▶ SOURCE MATERIAL
====================

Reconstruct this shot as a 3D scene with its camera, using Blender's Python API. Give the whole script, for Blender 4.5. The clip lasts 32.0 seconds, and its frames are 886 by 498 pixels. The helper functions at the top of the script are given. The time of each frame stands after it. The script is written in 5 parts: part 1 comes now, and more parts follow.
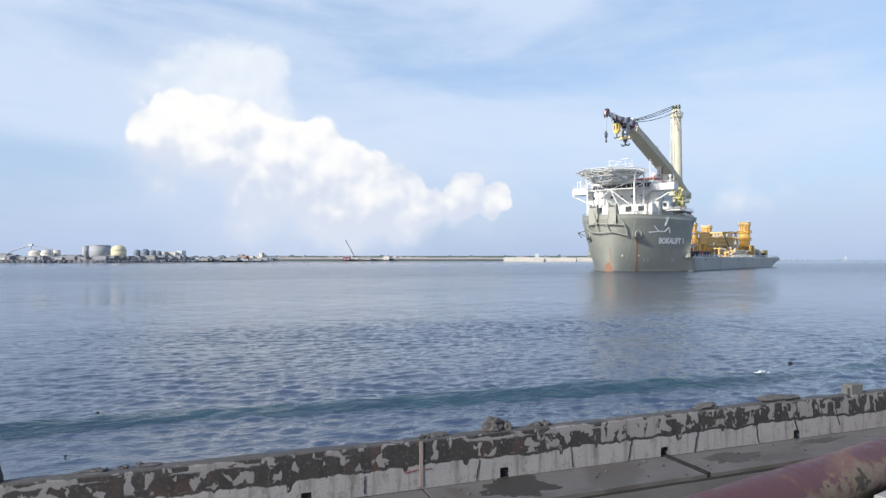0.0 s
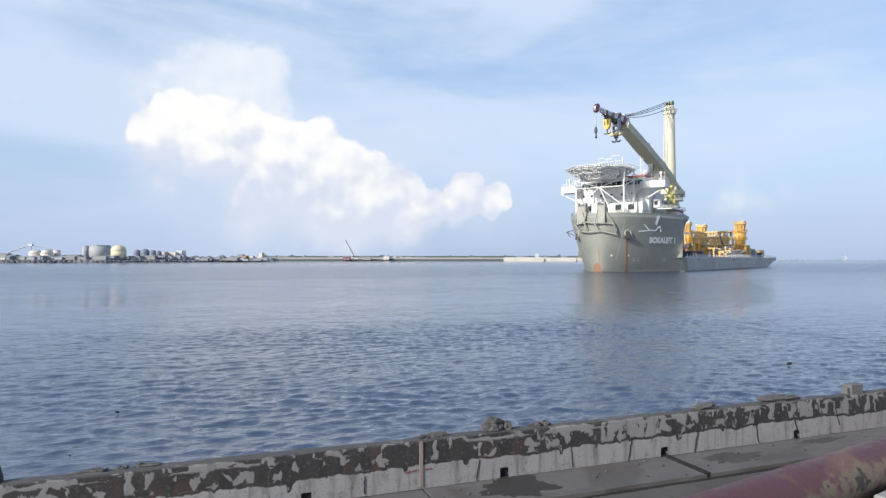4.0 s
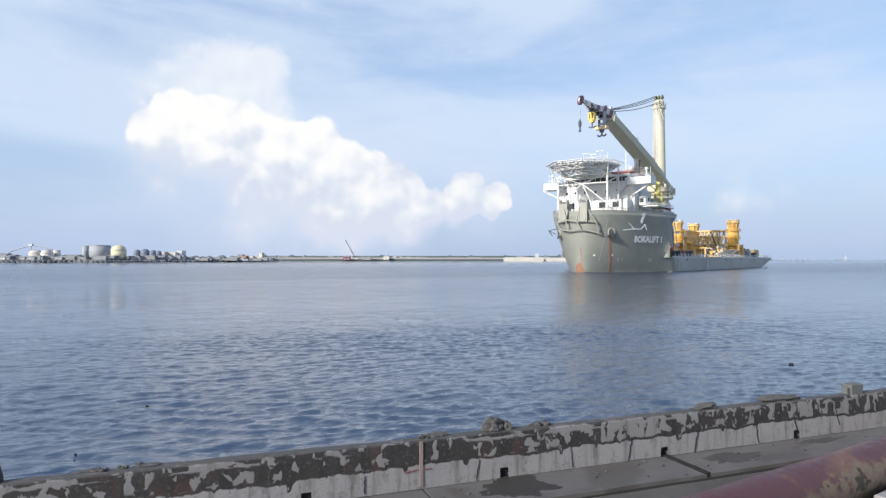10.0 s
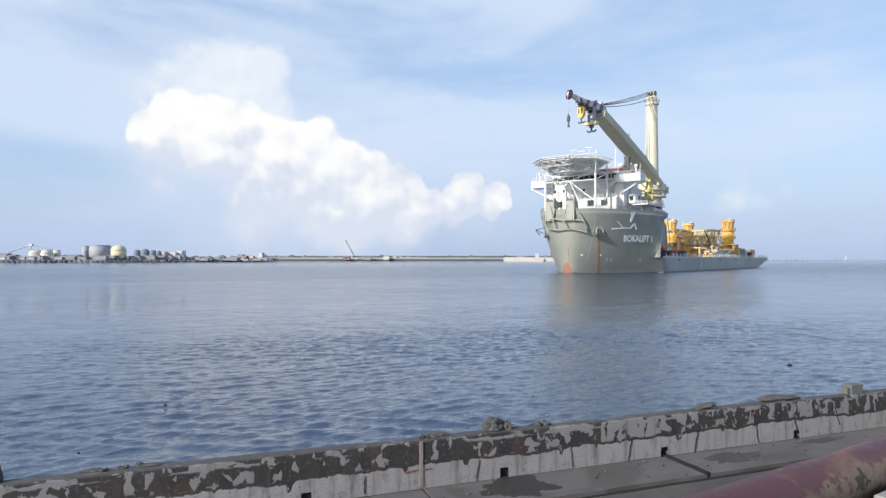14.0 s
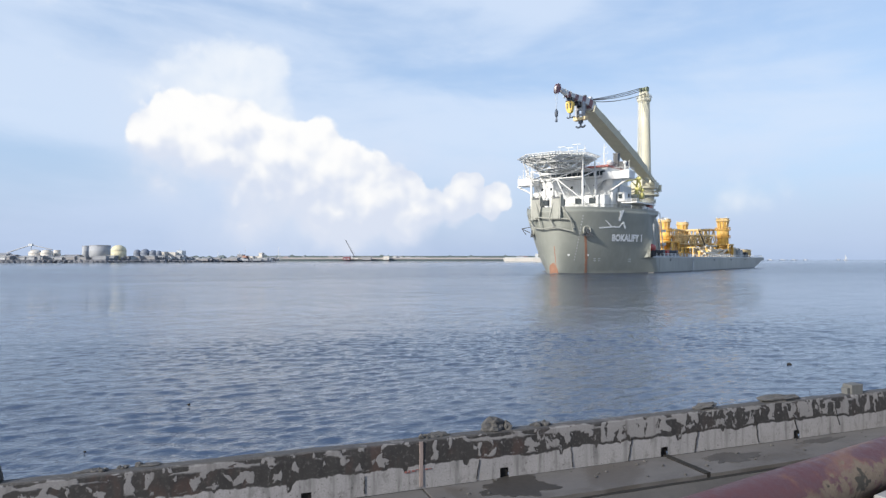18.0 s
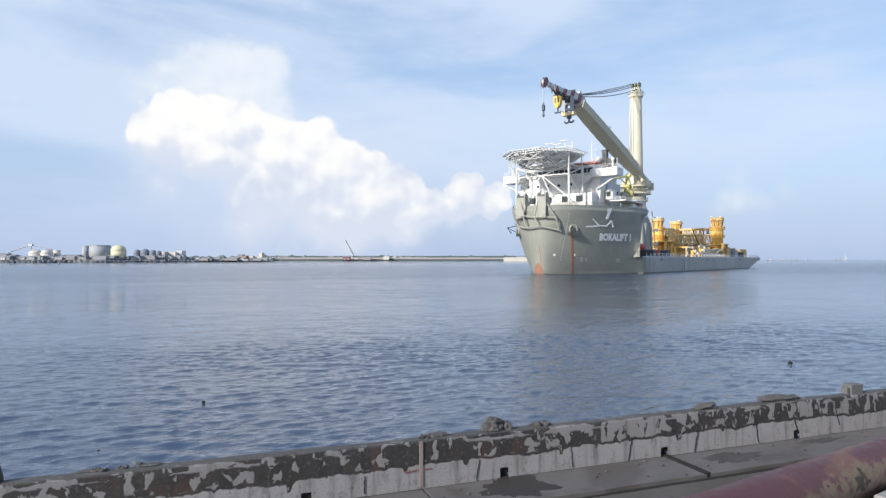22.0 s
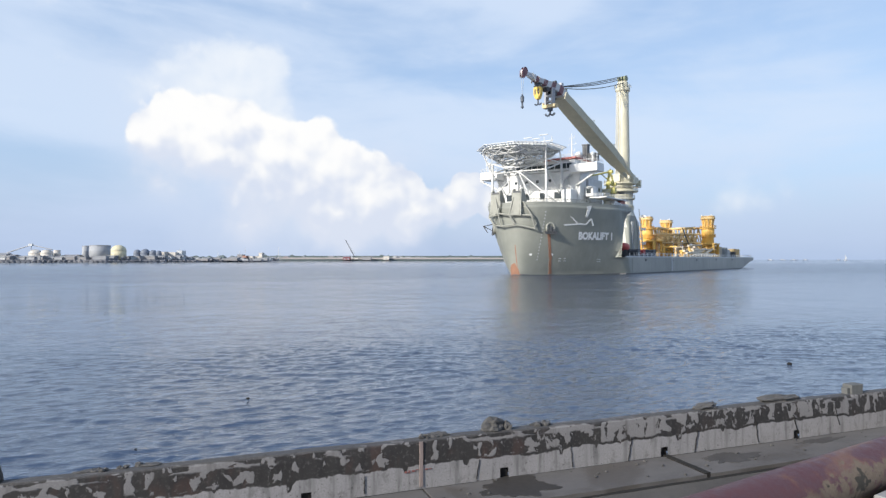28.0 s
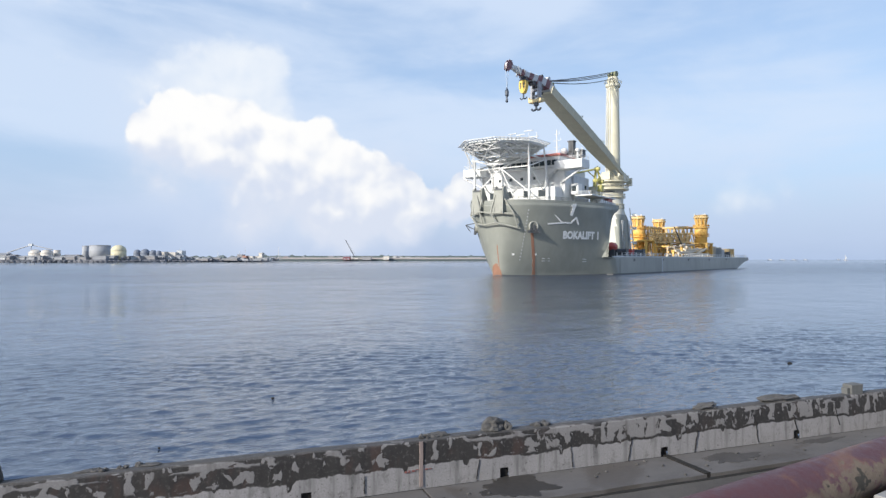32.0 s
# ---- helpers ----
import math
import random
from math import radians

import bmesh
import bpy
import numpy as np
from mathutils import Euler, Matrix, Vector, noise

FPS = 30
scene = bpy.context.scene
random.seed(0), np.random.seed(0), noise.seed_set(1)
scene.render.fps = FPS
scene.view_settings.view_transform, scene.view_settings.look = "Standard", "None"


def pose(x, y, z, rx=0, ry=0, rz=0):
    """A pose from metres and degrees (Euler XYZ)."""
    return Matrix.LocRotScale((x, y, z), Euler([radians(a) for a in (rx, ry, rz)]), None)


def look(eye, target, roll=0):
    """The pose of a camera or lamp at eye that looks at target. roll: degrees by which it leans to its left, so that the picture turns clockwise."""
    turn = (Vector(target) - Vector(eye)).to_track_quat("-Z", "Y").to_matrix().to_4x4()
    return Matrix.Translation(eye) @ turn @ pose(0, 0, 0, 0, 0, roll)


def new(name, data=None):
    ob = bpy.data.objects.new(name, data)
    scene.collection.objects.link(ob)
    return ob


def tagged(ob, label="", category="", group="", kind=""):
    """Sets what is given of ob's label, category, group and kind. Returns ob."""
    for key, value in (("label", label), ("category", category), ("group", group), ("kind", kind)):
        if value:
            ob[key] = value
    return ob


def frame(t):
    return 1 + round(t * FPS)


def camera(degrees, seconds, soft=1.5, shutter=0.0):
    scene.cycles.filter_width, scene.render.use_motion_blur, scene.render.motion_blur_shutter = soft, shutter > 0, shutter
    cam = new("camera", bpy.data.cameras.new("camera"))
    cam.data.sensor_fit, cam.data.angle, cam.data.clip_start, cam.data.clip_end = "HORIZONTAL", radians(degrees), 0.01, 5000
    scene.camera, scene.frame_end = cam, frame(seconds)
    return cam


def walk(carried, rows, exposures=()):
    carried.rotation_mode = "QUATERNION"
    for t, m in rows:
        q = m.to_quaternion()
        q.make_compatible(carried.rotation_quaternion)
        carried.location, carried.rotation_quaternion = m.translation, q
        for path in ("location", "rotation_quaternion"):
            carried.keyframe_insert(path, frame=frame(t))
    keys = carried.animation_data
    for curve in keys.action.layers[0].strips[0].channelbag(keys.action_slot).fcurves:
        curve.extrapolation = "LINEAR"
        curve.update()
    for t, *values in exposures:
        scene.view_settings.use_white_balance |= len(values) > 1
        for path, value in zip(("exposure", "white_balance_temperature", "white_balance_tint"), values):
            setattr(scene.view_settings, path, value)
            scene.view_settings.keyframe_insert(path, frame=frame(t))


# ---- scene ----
# ---- camera ----
cam = camera(69.5, 32.0, soft=1.4)
EYE_Z = 4.88
walk(cam, [(0.0, pose(0, 0, EYE_Z, 90.9)), (32.0, pose(0, 0, EYE_Z, 90.9))])

# ---- world, sun, exposure ----
SUN_DIR = Vector((-0.694, -0.582, 0.423)).normalized()
scene.view_settings.exposure = 0.22


class Graph:
    """Small helper to write shader maths as expressions."""

    def __init__(self, tree):
        self.t = tree

    def node(self, kind):
        return self.t.nodes.new(kind)

    def put(self, sock, v):
        if isinstance(v, bpy.types.NodeSocket):
            self.t.links.new(v, sock)
        else:
            sock.default_value = v

    def m(self, op, a, b=0.0, c=0.0, clamp=False):
        n = self.node("ShaderNodeMath")
        n.operation, n.use_clamp = op, clamp
        for s, v in zip(n.inputs, (a, b, c)):
            self.put(s, v)
        return n.outputs[0]

    def v(self, op, a, b=(0, 0, 0), scale=1.0):
        n = self.node("ShaderNodeVectorMath")
        n.operation = op
        self.put(n.inputs[0], a)
        if op == "SCALE":
            self.put(n.inputs[3], scale)
        else:
            self.put(n.inputs[1], b)
        return n.outputs[1] if op in ("LENGTH", "DISTANCE", "DOT_PRODUCT") else n.outputs[0]

    def ramp(self, x, a, b, lo=0.0, hi=1.0, smooth=True):
        n = self.node("ShaderNodeMapRange")
        n.interpolation_type = "SMOOTHSTEP" if smooth else "LINEAR"
        for s, v in zip(n.inputs, (x, a, b, lo, hi)):
            self.put(s, v)
        return n.outputs[0]

    def mix(self, f, a, b):
        n = self.node("ShaderNodeMix")
        n.data_type = "RGBA"
        self.put(n.inputs[0], f)
        self.put(n.inputs[6], a)
        self.put(n.inputs[7], b)
        return n.outputs[2]

    def noise(self, vec, scale, detail=4.0, rough=0.55, distort=0.0):
        n = self.node("ShaderNodeTexNoise")
        self.put(n.inputs["Vector"], vec)
        for k, v in (("Scale", scale), ("Detail", detail), ("Roughness", rough), ("Distortion", distort)):
            self.put(n.inputs[k], v)
        return n.outputs[0]

    def xyz(self, x, y, z):
        n = self.node("ShaderNodeCombineXYZ")
        for s, v in zip(n.inputs, (x, y, z)):
            self.put(s, v)
        return n.outputs[0]

    def split(self, v):
        n = self.node("ShaderNodeSeparateXYZ")
        self.put(n.inputs[0], v)
        return n.outputs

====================

▶ PROBLEM DETAILS
Lines of the listing that contain the word "Euler" are to be counted; report only their number.

▶ CORRECT ANSWER
3